**Directions**:
Transcribe the material verbatim in full; the pictures do not belong in the copy.
>> Start Data
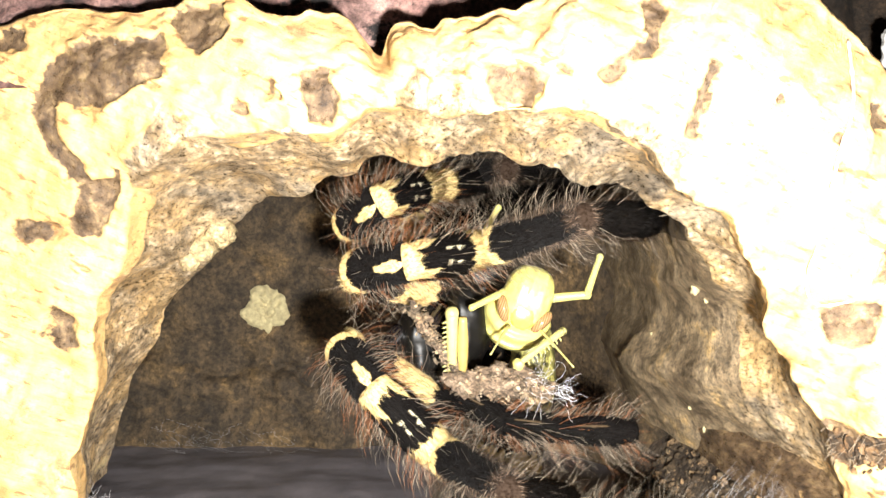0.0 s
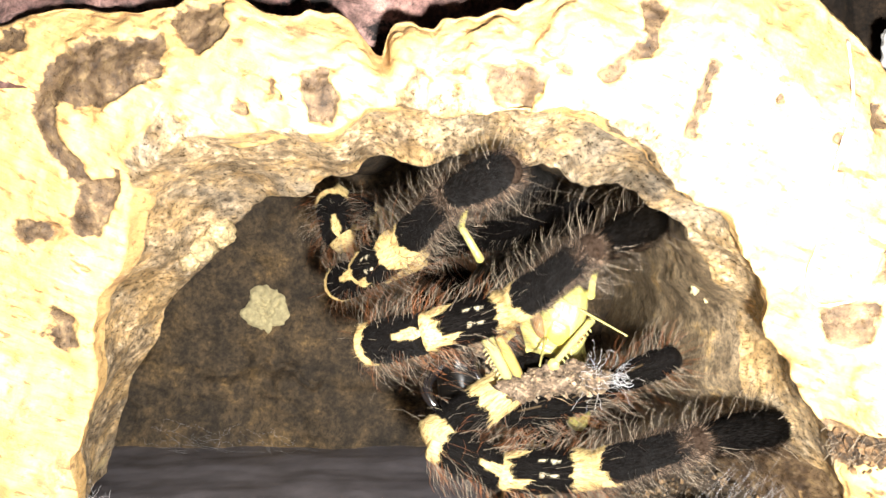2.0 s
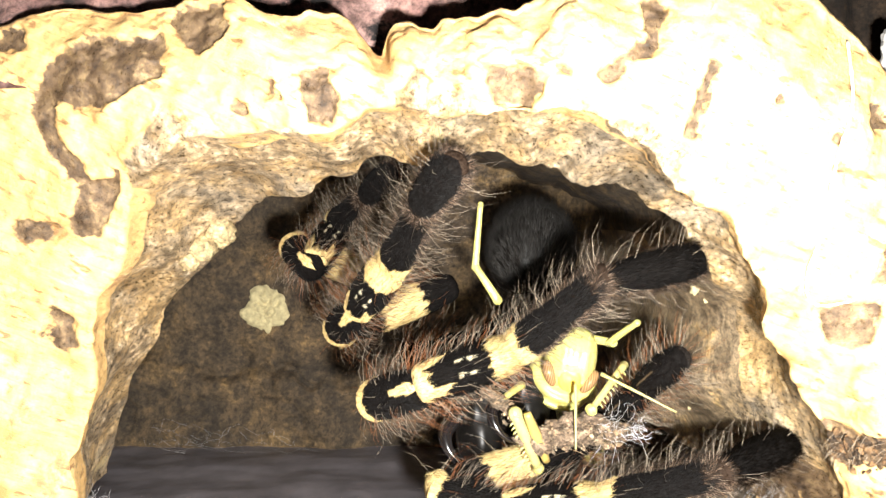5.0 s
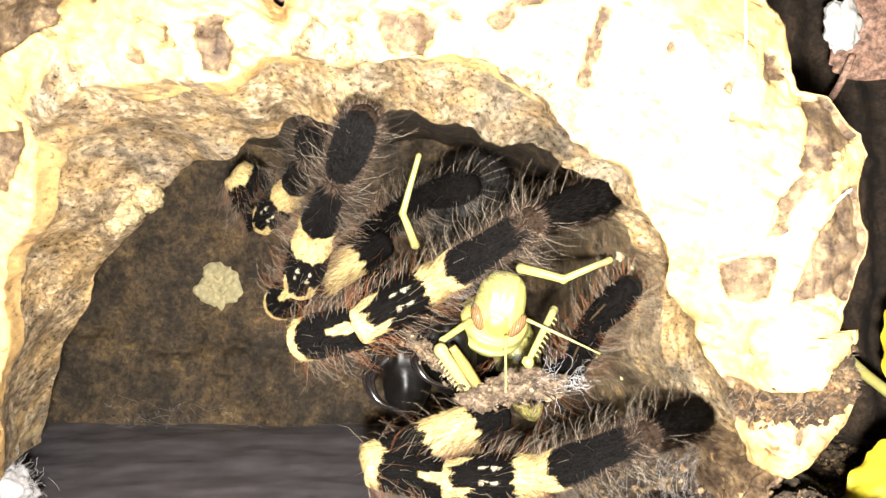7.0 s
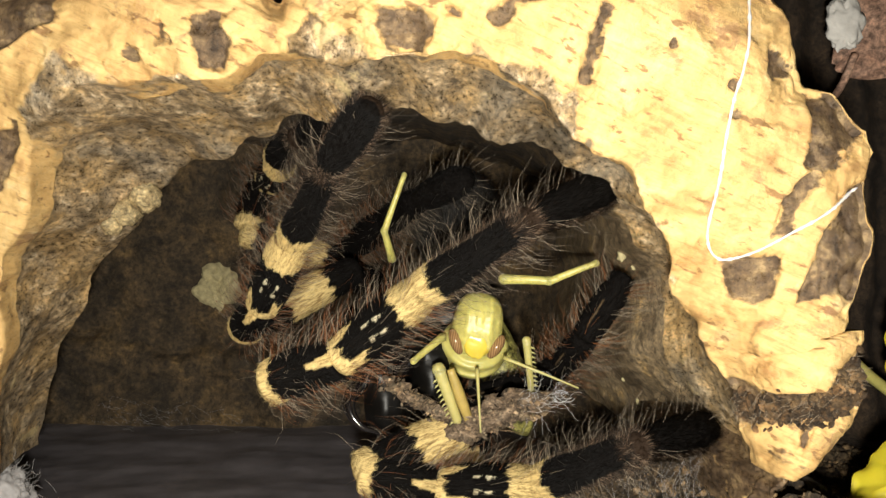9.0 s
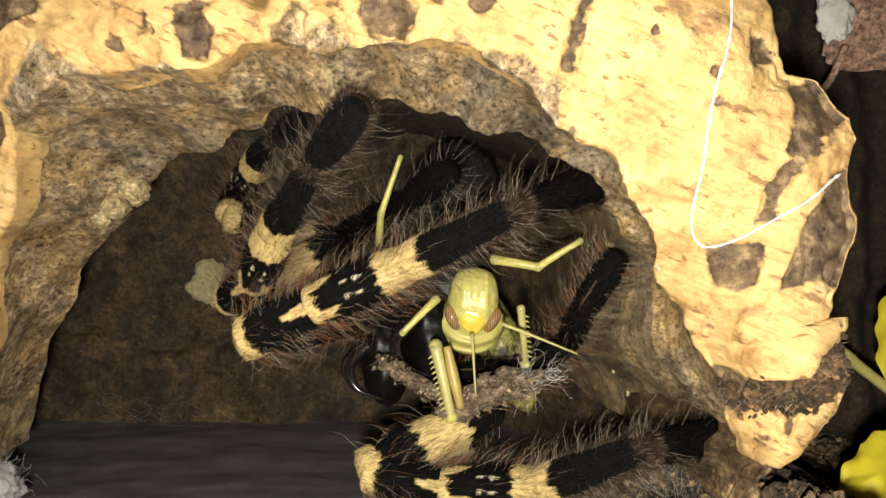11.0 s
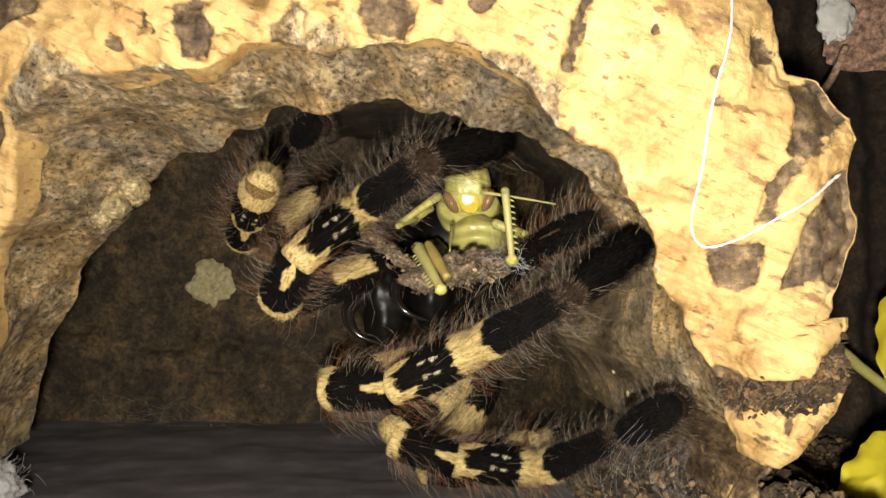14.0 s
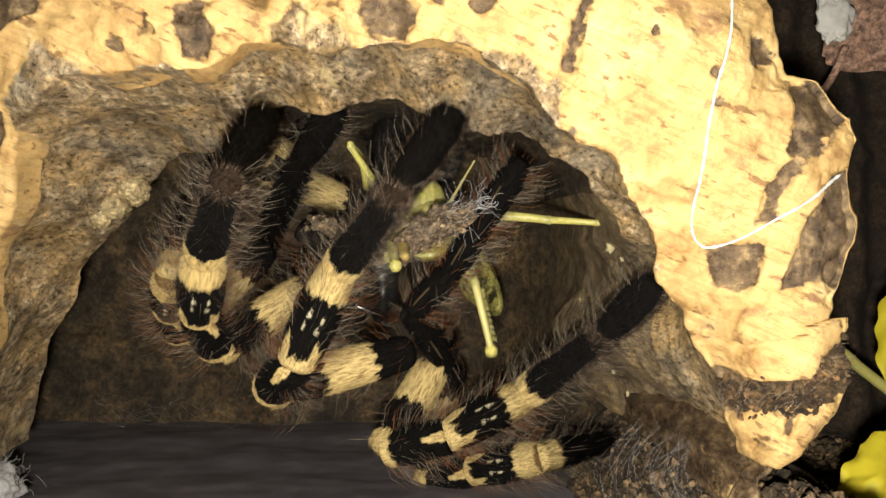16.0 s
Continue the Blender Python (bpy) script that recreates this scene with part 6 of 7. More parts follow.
>> End Data
**Problem solution**:
0.0 s
2.0 s
5.0 s
7.0 s
9.0 s
11.0 s
14.0 s
16.0 s
Continue the Blender Python (bpy) script that recreates this scene with part 6 of 7. More parts follow.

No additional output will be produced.